Rescuers battled high waves today as they searched for 200 asylum seekers feared dead after their overcrowded wooden ship sank off Indonesia's main island of Java. So far only 33 people have been plucked alive from the choppy waters.
Two were children, aged 8 and 10, found clinging to the broken debris of the boat five hours after the accident.
"It's really a miracle they made it," said Kelik Enggar Purwanto, a member of the search and rescue team.
The boat — packed with 250 people fleeing economic and political hardship in Afghanistan, Iraq, Iran and Turkey — was heading to Australia when it ran into a powerful storm 20 miles (32 kilometers) off Java's southern coast late Saturday.
It was hugely overloaded, carrying more than twice its capacity, said Lt. Alwi Mudzakir, a maritime police officer overseeing rescue operations.
As strong waves rocked the vessel, panicked passengers started shoving one another, causing it two sway even more violently, he said.
Finally it disappeared into the dark waters.
Authorities were quickly losing hope of finding any more survivors Sunday.
Indonesia, a sprawling archipelagic nation of 240 million people, has more than 18,000 islands and thousands of miles (kilometers) of unpatrolled coastline, making it a key transit point for smuggling migrants.
Many risk a dangerous journey on rickety boats in hopes of getting to Australia, where they have risked spending years in crowded, prison-like detention facilities. Australia's harsh immigration policy has loosened up in recent months, however.
Those on the ship that sank Saturday had passed through Indonesia's capital, Jakarta, days earlier without any legal immigration documents, according to police.
An unidentified group loaded them onto four buses and brought them to a port, promising to get them to Australia's tiny Christmas Island.
Local television showed a half-dozen survivors at a shelter in Trenggalek, the Javanese town closest to the scene of the sinking, some with dazed, empty expressions as they sat on the floor drinking and eating.
Several others were taken to a nearby hospital in critical condition.
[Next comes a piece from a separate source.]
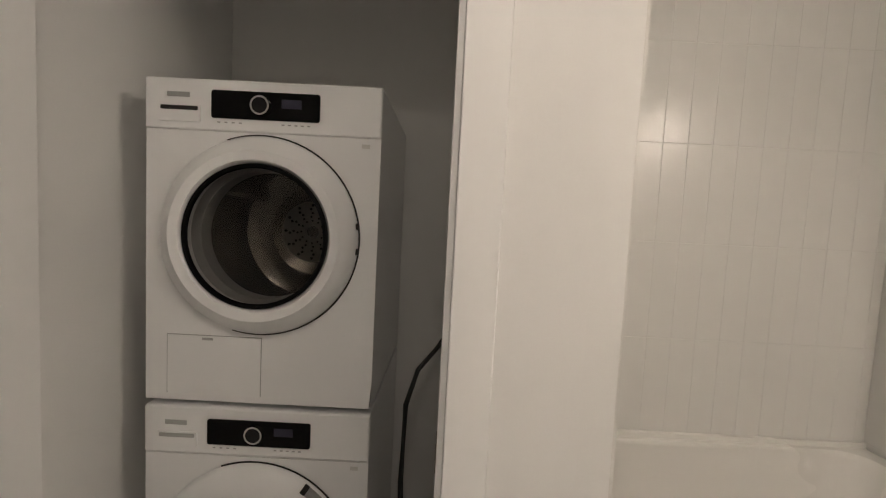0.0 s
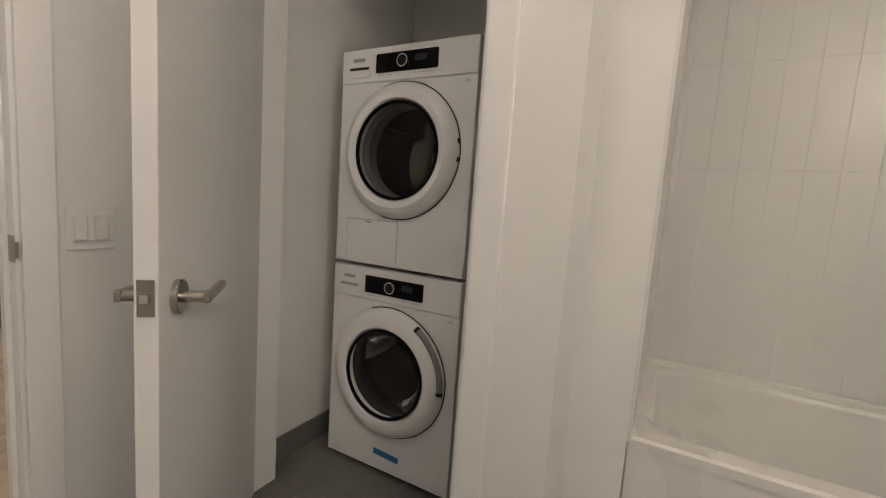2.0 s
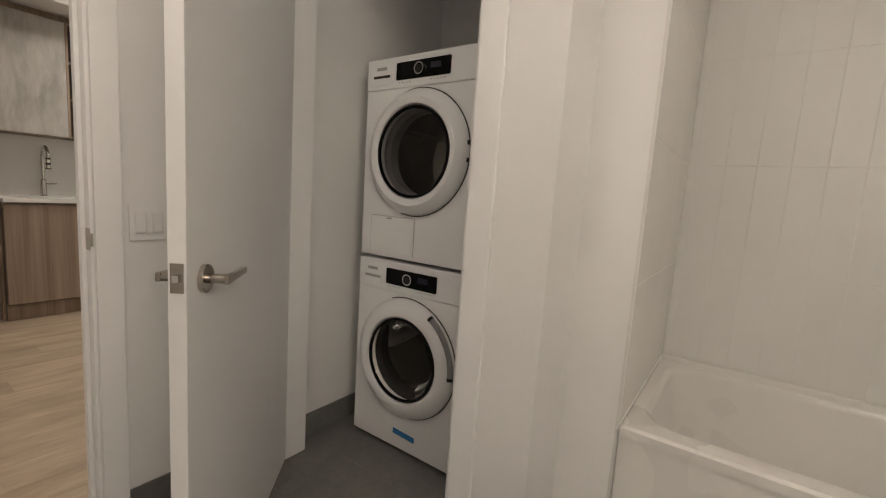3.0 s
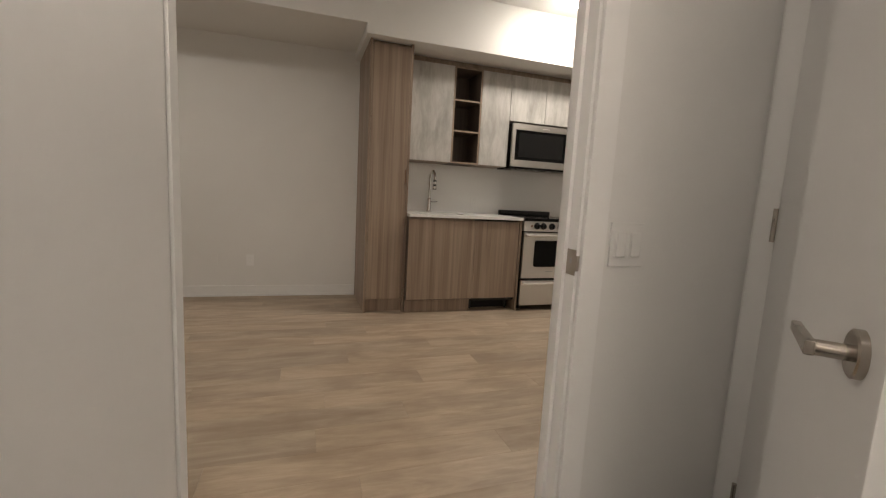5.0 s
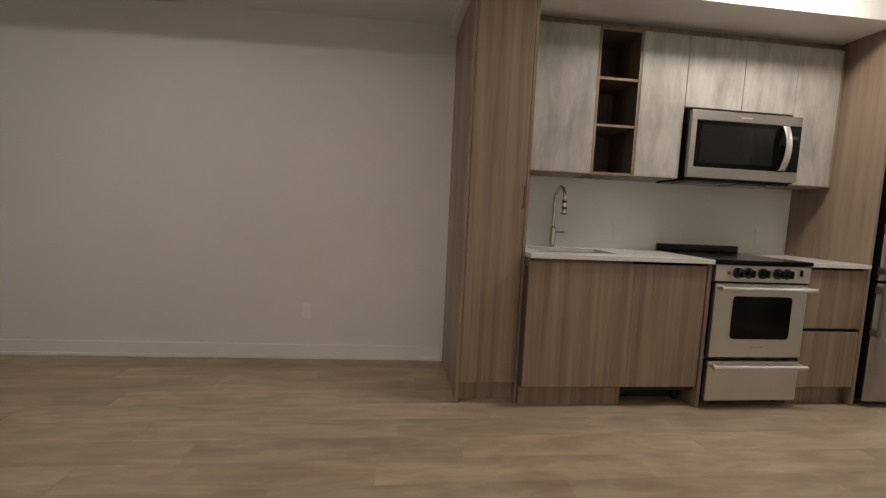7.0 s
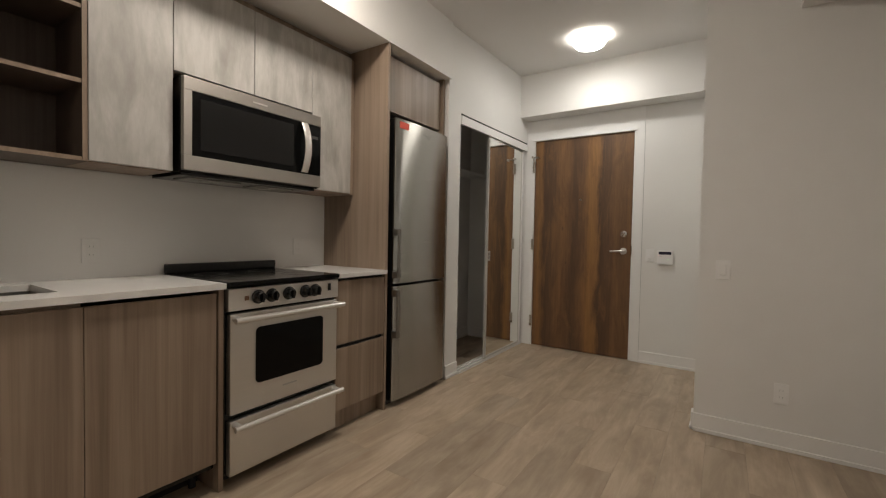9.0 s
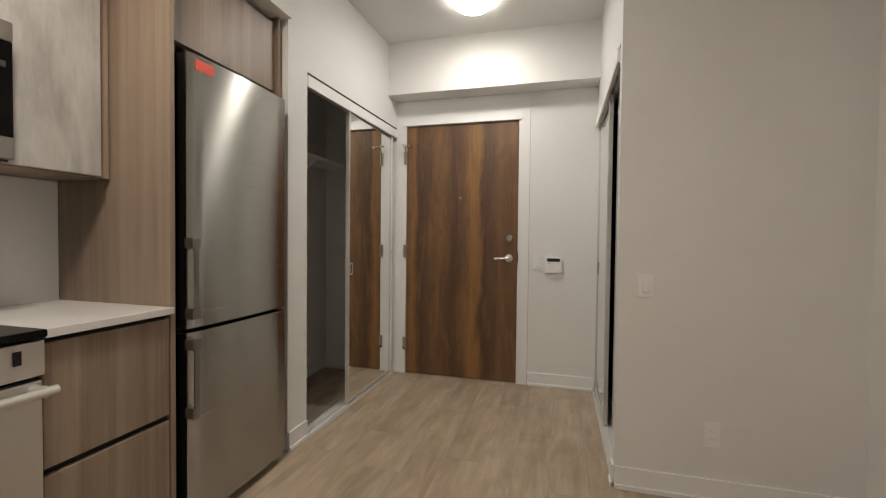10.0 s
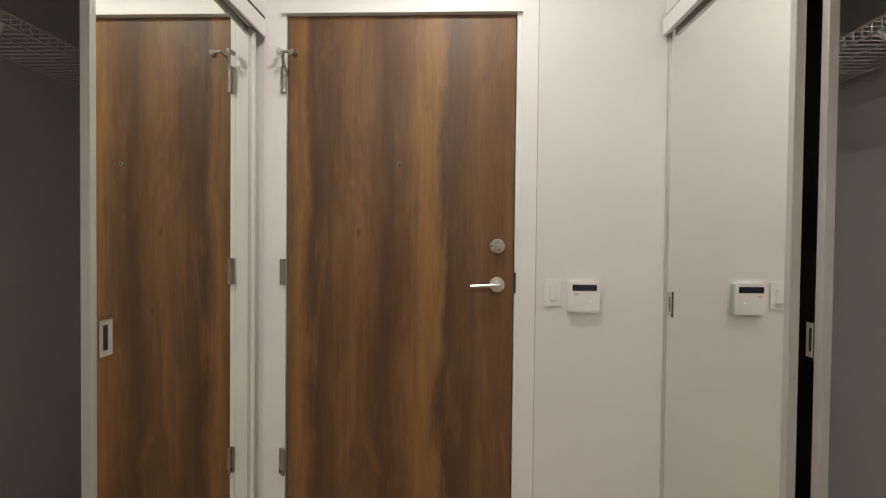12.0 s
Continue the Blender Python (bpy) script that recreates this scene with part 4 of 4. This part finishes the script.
plate("wall_outlet", (KB + 0.008, -3.53, 1.03), (1, 0), 0.070, 0.110, "white outlet on the backsplash", 1, "outlet", SPLASH)
plate("wall_outlet", (KB + 0.008, -2.43, 1.04), (1, 0), 0.070, 0.110, "white outlet on the backsplash beside the fridge panel", 1, "outlet", SPLASH)

t = thing("thermostat", (1.238, 0.0, 0.975), "white wall control panel with a dark display", "thermostat")
part("housing", rounded(shape(), "y", 1.175, 1.301, 0.912, 1.038, -0.024, 0.0, 0.008), PLATE, t)
part("display", box(shape(), 1.190, 1.288, -0.0255, -0.0242, 1.000, 1.025), LCD, t, "dark display")
part("door_flap", box(shape(), 1.180, 1.296, -0.0255, -0.0242, 0.920, 0.992, 0.0006), PLATE, t)
part("indicator", box(shape(), 1.187, 1.191, -0.0262, -0.0256, 0.988, 0.992), LEDR, t, "small red light")
part("indicator", box(shape(), 1.262, 1.266, -0.0266, -0.0256, 0.958, 0.962), LEDG, t, "small green light")
part("caption", box(shape(), 1.196, 1.214, -0.0260, -0.0256, 0.984, 0.988), GREYP, t)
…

One of the survivors, Esmat Adine, told the official news agency Antara that when the ship started to rock, people were so tightly packed, they had nowhere to go, exacerbating the problem.
"That made the boat even more unstable," said the 24-year-old Afghan migrant, adding that he and others survived by clinging to debris from the ship until they were picked up by local fishermen.
He said at least 50 of the asylum seekers were children.
At Prigi, the nearest port, several members of the national search and rescue team were getting ready to head out to sea, empty body bags stacked up on the deck, local television footage showed.
Mudzakir said so far 33 people have been rescued, many suffering from severe dehydration and exhaustion.
He was worried — as the hours passed — no one else would be found alive.
Weather was bad Sunday and four fishing boats, two helicopters and a navy war ship already involved in the operation were battling 4-meter- (13-foot-) high waves.
"They have scoured a 50-mile radius but haven't found anything," Mudzakir said, adding that currents were very strong and weather was worsening.
Last month, a ship carrying about 70 asylum seekers from Afghanistan, Iran and Pakistan capsized off the southern coast of Central Java province, and at least eight people died.